Uncovers the hidden role of girls and women in the desegregation of American education
The story of school desegregation in the United States often begins in the mid-twentieth-century South. Drawing on archival sources and genealogical records, Kabria Baumgartner uncovers the story's origins in the nineteenth-century Northeast and identifies a previously overlooked group of activists: African American girls and women.
In their quest for education, African American girls and women faced numerous obstacles—from threats and harassment to violence. For them, education was a daring undertaking that put them in harm's way. Yet bold and brave young women such as Sarah Harris, Sarah Parker Remond, Rosetta Morrison, Susan Paul, and Sarah Mapps Douglass persisted.

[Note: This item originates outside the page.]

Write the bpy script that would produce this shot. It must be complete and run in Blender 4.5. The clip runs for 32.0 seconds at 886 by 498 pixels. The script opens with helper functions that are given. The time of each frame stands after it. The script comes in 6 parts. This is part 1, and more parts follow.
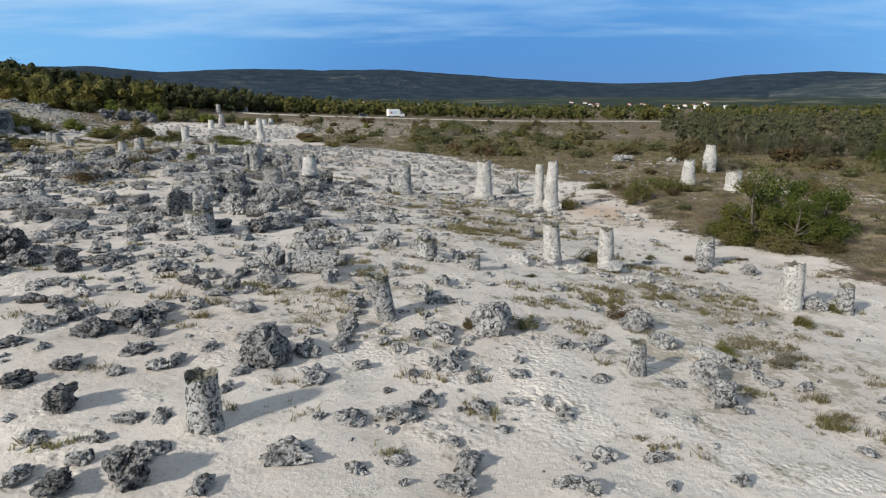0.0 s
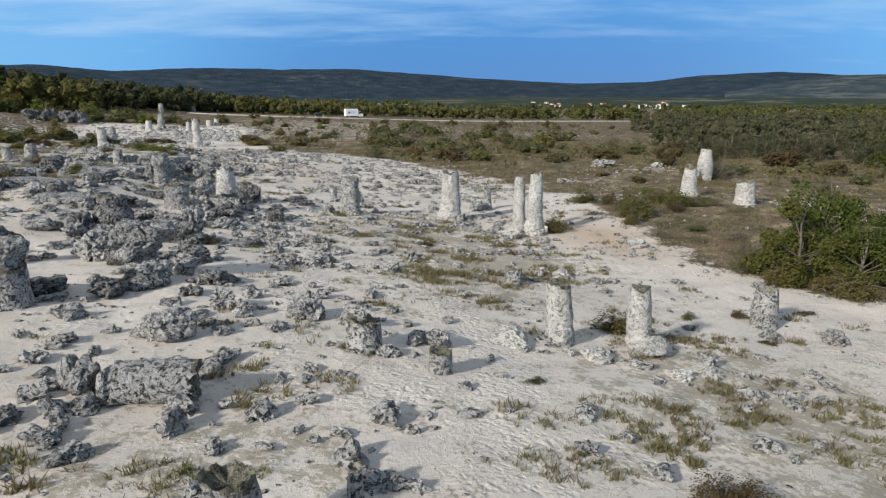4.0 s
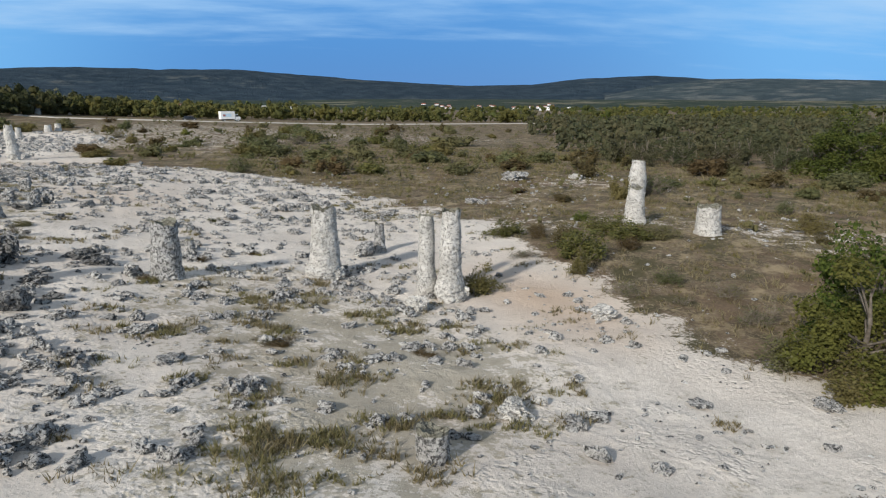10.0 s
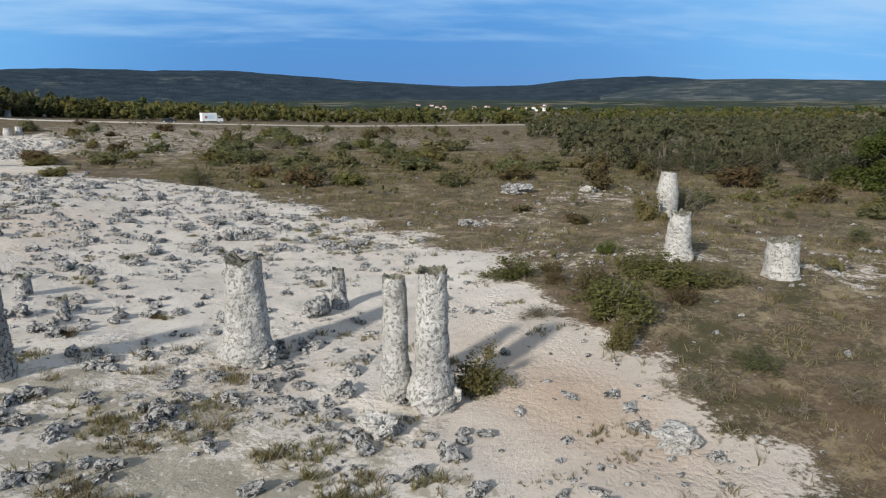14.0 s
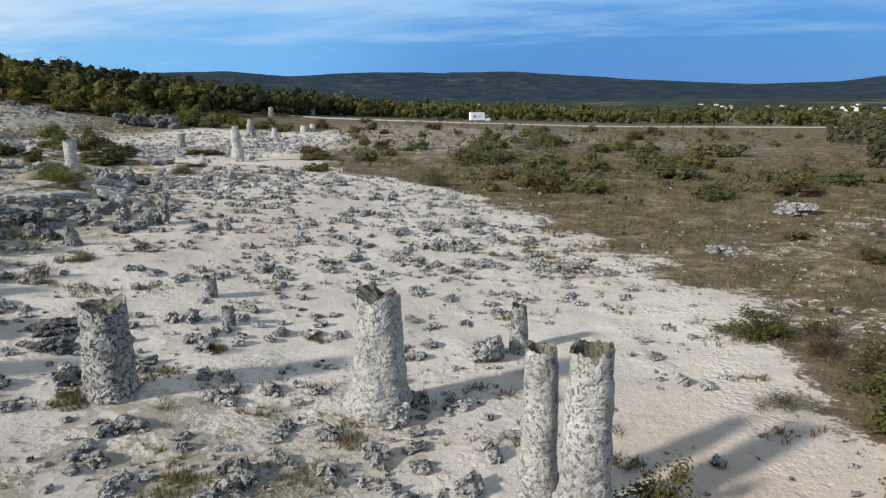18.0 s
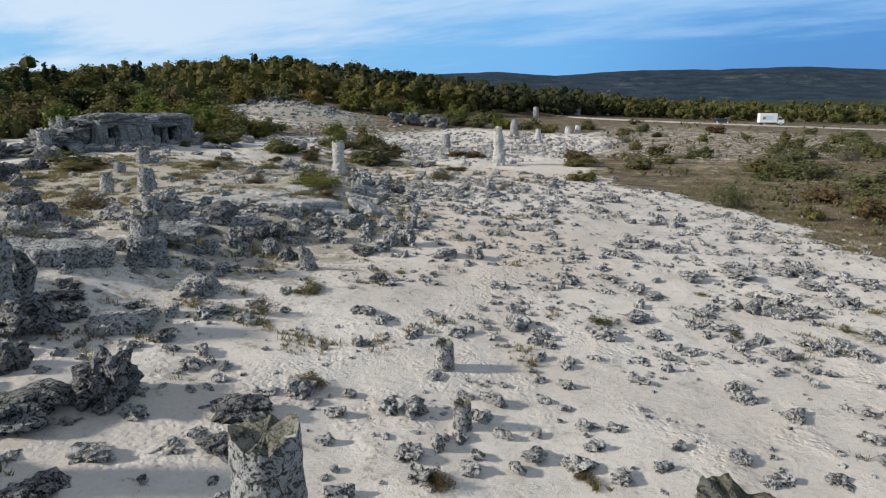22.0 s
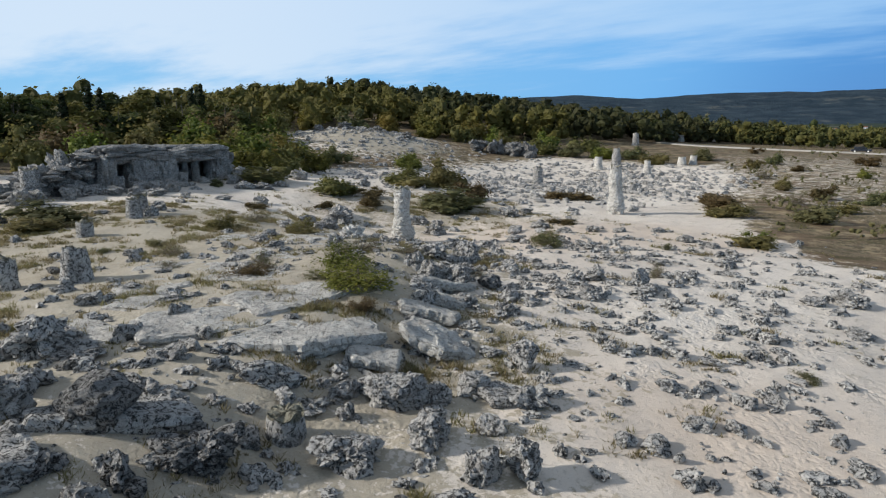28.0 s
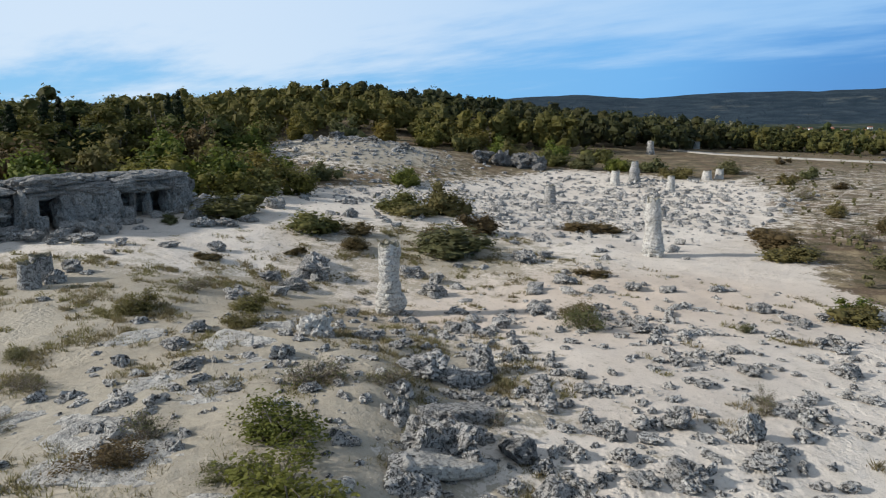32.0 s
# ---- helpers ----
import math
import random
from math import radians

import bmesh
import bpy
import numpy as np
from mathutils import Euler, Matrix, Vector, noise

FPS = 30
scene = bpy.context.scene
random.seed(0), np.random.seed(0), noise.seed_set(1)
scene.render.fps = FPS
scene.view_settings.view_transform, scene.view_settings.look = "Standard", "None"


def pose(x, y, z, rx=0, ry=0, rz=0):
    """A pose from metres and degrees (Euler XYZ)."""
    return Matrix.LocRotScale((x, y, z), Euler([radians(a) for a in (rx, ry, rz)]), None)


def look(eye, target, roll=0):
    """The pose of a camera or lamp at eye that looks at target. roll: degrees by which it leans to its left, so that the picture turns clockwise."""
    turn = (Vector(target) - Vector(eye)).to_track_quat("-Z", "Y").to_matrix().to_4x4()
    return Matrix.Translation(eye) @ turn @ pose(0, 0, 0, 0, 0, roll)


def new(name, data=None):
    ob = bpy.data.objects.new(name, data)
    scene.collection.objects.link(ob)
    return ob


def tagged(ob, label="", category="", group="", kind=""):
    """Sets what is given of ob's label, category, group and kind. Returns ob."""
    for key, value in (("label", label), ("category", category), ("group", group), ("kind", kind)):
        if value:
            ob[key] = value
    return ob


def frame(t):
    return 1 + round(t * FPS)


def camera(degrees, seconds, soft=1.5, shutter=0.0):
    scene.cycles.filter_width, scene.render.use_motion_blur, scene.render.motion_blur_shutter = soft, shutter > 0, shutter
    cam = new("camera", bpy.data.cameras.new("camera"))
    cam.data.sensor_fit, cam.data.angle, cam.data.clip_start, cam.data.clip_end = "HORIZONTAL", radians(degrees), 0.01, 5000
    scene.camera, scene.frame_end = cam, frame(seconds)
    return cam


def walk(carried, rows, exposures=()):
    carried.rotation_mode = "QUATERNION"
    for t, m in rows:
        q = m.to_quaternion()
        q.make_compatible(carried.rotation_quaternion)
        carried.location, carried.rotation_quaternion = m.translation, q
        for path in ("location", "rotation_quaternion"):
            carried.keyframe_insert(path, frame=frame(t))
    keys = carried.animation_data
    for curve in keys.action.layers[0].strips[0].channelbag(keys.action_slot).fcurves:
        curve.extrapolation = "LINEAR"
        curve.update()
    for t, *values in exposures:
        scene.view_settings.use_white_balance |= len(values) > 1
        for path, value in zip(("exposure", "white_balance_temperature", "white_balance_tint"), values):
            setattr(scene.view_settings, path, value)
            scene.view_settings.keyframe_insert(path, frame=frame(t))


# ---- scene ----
cam = camera(67.6, 32.0, soft=1.2)
METRES, EYE, TILT, LEAN, TURN = 88.9, 8.0, -1.543, 6.333, 0.0
ROWS = [
    (0.0, 0.0, 0.0, 0.0, 1.23, -10.95, -6.39),
    (0.5, 0.0001, 0.0179, 0.0002, 1.13, -10.94, -6.39),
    (1.0, 0.0002, 0.0356, 0.0003, 0.8, -10.9, -6.37),
    (1.5, 0.0001, 0.0535, 0.0005, 0.39, -10.86, -6.35),
    (2.0, 0.0005, 0.0709, 0.0009, -0.65, -10.76, -6.32),
    (2.5, 0.001, 0.0882, 0.0011, -1.17, -10.7, -6.3),
    (4.5, 0.0026, 0.1528, 0.0026, -2.36, -10.56, -6.3),
    (5.0, 0.0031, 0.1677, 0.003, -2.84, -10.5, -6.28),
    (5.5, 0.004, 0.1821, 0.0037, -3.57, -10.41, -6.25),
    (6.0, 0.0051, 0.1965, 0.0041, -4.32, -10.29, -6.22),
    (6.5, 0.0061, 0.211, 0.0047, -4.96, -10.21, -6.21),
    (7.0, 0.0075, 0.2253, 0.0054, -5.59, -10.13, -6.18),
    (7.5, 0.0089, 0.2388, 0.006, -6.18, -10.06, -6.16),
    (8.0, 0.0108, 0.2533, 0.0066, -6.79, -9.98, -6.16),
    (8.5, 0.013, 0.268, 0.0076, -7.31, -9.9, -6.16),
    (9.0, 0.0156, 0.2835, 0.0082, -8.46, -9.78, -6.08),
    (9.5, 0.0183, 0.2993, 0.009, -9.91, -9.62, -5.99),
    (10.0, 0.0215, 0.315, 0.0097, -11.3, -9.45, -5.96),
    (10.5, 0.025, 0.3308, 0.0105, -12.66, -9.29, -5.88),
    (11.0, 0.0287, 0.3465, 0.0113, -13.71, -9.17, -5.82),
    (11.5, 0.0329, 0.3624, 0.0121, -14.59, -9.06, -5.76),
    (12.0, 0.0373, 0.3785, 0.013, -15.54, -8.96, -5.68),
    (12.5, 0.0418, 0.3948, 0.0137, -15.9, -8.92, -5.67),
    (13.0, 0.0463, 0.4123, 0.0145, -13.92, -9.12, -5.76),
    (13.5, 0.0506, 0.4302, 0.0162, -13.44, -9.17, -5.76),
    (14.0, 0.0524, 0.4404, 0.0164, -11.7, -9.34, -5.83),
    (14.5, 0.052, 0.4431, 0.0156, -9.62, -9.55, -5.91),
    (16.5, 0.073, 0.4549, 0.0185, 0.05, -10.62, -6.3),
    (17.0, 0.0827, 0.4717, 0.0203, 3.42, -11.0, -6.36),
    (17.5, 0.0871, 0.4913, 0.0223, 7.38, -11.44, -6.44),
    (18.0, 0.0863, 0.5046, 0.0225, 11.42, -11.89, -6.43),
    (18.5, 0.0842, 0.5107, 0.0217, 15.67, -12.36, -6.45),
    (19.0, 0.0827, 0.5129, 0.0221, 19.92, -12.86, -6.43),
    (19.5, 0.0804, 0.5186, 0.0224, 24.19, -13.34, -6.35),
    (20.0, 0.0756, 0.5292, 0.0227, 28.34, -13.83, -6.3),
    (20.5, 0.0689, 0.5436, 0.0229, 31.43, -14.18, -6.17),
    (21.0, 0.0597, 0.5604, 0.0226, 32.86, -14.33, -6.13),
    (21.5, 0.0492, 0.5785, 0.0223, 33.15, -14.36, -6.12),
    (22.0, 0.0376, 0.597, 0.0219, 33.56, -14.41, -6.13),
    (22.5, 0.0249, 0.6152, 0.0213, 36.68, -14.76, -5.99),
    (23.0, 0.0119, 0.6323, 0.0209, 37.84, -14.87, -5.95),
    (23.5, -0.0009, 0.6484, 0.0205, 38.96, -14.56, -5.9),
    (24.0, -0.0134, 0.6638, 0.0203, 40.07, -14.01, -5.86),
    (24.5, -0.0255, 0.6786, 0.0199, 40.22, -13.42, -5.87),
    (25.0, -0.0377, 0.6932, 0.0196, 40.24, -13.14, -5.87),
    (25.5, -0.0499, 0.7073, 0.0194, 40.27, -13.12, -5.88),
    (27.5, -0.0971, 0.7624, 0.0183, 40.29, -13.16, -5.84),
    (28.0, -0.1079, 0.7753, 0.0178, 40.31, -13.16, -5.85),
    (28.5, -0.1182, 0.7881, 0.0186, 40.32, -13.18, -5.85),
    (29.0, -0.129, 0.8006, 0.0231, 40.33, -13.19, -5.85),
    (29.5, -0.1402, 0.8133, 0.029, 40.35, -13.18, -5.84),
    (30.0, -0.1515, 0.8265, 0.0334, 40.36, -13.18, -5.84),
    (30.5, -0.1627, 0.8401, 0.0342, 40.39, -13.16, -5.83),
    (31.0, -0.1743, 0.8534, 0.0336, 40.4, -13.18, -5.82),
    (31.5, -0.1859, 0.8663, 0.034, 40.4, -13.2, -5.82),
    (32.0, -0.1971, 0.8788, 0.0336, 40.41, -13.22, -5.81),
]
walk(cam, [(t, pose(0, 0, EYE, TILT, LEAN, TURN) @ pose(METRES * x, METRES * y, METRES * z, 90 + pitch, roll, yaw)) for t, x, y, z, yaw, pitch, roll in ROWS])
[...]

In Pursuit of Knowledge argues that African American girls and women strategized, organized, wrote, and protested for equal school rights—not just for themselves, but for all. Their activism gave rise to a new vision of womanhood: the purposeful woman, who was learned, active, resilient, and forward-thinking. Moreover, these young women set in motion equal-school-rights victories at the local and state level, and laid the groundwork for further action to democratize schools in twentieth-century America. In this thought-provoking book, Baumgartner demonstrates that the confluence of race and gender has shaped the long history of school desegregation in the United States right up to the present.

Kabria Baumgartner is the Dean's Associate Professor of History and Africana Studies as well as Associate Director of Public History at Northeastern University in Boston, MA.